Kincaid se volvió hacia Felicity.

– ¿Es posible? ¿Se las puede haber apañado sola?

– Desde luego, con los pacientes que se automedican siempre cabe esa posibilidad -respondió, como si tal cosa-. Es uno de los riesgos de la atención a domicilio.

Estuvieron callados un rato. Margaret estaba sentada con los hombros hundidos, los ojos enrojecidos, apagada: Kincaid suspiró y se frotó la cara, reflexionando. Si hubiera sido el único en oír la confesión de Margaret podía haberla pasado por alto, dejar a Jasmine marcharse sin problemas, en paz. Pero la presencia de Felicity Howarth complicaba las cosas. Ella debía de estar tan al tanto de seguir el procedimiento correcto como él, y no hacer caso de indicios de una muerte sospechosa no era recomendable. Y a pesar de que su propio dolor y su agotamiento le impedían definirlo, en el filo de su conciencia flotaba una sensación de recelo.

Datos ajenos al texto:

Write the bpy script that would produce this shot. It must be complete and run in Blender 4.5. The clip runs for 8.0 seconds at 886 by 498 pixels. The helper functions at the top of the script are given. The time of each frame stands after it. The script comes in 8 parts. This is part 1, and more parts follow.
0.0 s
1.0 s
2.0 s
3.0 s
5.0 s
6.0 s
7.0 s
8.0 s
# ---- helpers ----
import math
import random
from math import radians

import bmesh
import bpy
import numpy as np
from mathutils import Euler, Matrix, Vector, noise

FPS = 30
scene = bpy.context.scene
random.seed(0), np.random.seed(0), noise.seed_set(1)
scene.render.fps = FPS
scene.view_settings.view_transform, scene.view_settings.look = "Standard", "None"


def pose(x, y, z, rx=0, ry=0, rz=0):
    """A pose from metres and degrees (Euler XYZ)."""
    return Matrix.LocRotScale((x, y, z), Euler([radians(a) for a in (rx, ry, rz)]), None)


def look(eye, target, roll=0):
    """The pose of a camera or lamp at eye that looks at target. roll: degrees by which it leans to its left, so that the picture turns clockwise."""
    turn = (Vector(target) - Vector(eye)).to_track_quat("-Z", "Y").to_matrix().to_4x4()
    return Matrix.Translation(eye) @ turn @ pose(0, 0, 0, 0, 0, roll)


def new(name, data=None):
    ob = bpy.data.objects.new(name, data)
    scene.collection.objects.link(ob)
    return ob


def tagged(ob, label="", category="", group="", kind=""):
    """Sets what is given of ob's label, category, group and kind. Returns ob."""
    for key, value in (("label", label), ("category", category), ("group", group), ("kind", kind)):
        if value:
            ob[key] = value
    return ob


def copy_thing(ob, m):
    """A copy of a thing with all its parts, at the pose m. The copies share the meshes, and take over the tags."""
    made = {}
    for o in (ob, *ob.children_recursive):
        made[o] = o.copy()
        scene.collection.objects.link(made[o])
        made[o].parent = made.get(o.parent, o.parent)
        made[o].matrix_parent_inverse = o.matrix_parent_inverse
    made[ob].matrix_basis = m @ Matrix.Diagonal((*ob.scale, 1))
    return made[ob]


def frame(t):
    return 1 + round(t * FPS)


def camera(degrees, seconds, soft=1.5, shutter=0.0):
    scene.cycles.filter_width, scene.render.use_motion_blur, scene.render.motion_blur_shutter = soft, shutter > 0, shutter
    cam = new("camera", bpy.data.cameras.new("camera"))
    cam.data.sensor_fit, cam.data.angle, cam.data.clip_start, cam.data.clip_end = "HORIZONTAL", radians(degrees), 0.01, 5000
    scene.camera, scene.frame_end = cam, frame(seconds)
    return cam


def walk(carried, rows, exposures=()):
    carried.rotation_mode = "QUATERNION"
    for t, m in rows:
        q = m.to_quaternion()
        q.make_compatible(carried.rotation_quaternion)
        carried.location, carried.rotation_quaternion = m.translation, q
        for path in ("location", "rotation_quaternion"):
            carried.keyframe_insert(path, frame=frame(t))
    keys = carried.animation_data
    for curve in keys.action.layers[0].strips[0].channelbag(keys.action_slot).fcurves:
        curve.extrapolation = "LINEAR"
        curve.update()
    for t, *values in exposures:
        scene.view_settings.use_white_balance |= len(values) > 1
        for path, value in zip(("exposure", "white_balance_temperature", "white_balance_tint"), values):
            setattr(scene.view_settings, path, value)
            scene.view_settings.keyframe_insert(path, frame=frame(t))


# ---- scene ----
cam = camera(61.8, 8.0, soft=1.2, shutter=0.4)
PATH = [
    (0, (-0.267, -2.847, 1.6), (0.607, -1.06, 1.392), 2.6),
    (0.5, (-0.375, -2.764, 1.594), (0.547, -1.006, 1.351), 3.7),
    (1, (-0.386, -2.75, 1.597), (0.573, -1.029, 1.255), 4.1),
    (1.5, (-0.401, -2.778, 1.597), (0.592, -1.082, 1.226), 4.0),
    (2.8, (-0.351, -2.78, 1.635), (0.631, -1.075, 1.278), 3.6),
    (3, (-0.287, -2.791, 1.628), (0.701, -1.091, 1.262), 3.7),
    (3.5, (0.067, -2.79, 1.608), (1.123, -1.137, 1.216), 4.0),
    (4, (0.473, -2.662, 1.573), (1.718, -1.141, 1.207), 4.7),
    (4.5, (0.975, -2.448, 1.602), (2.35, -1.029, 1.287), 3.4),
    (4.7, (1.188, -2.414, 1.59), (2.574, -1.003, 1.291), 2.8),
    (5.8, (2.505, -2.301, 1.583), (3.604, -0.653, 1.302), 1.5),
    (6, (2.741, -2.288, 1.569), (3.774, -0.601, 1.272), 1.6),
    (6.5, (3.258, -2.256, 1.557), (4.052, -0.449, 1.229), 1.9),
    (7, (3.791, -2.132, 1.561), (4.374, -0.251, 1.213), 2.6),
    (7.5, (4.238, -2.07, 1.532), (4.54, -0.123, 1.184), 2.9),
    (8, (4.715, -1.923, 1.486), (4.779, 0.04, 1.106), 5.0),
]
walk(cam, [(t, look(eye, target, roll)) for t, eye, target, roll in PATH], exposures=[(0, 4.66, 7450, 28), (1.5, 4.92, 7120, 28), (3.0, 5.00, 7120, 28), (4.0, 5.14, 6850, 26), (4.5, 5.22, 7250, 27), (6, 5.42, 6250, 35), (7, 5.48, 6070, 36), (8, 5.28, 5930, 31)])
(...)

Levantó la vista. Felicity lo estaba mirando.

– Supongo -dijo, de mala gana- que tendré que pedir una autopsia.

– ¿Usted? -preguntó Felicity, juntando las cejas, y Kincaid se dio cuenta de que no se había presentado.

– Perdone, es que soy policía. Comisario detective de Scotland Yard.

Kincaid tuvo la misma impresión fugaz mientras miraba a Felicity que había tenido cuando encontraron el cuerpo de Jasmine: cara inexpresiva, neutra, como si la hubiera limpiado de todas las emociones.

– A no ser que quiera hacerlo usted -sugirió él, pensando que tal vez la había ofendido arrebatándole su autoridad.

Felicity volvió a prestarle atención y sacudió la cabeza.

– No, creo que es mejor que se encargue usted. -Hizo un gesto indicando a Margaret, que seguía sin reaccionar-. Yo tengo que ocuparme de otras cosas. -Se acercó a ella y le tocó el hombro-. Te acompaño a casa, cariño. Tengo el coche aquí fuera.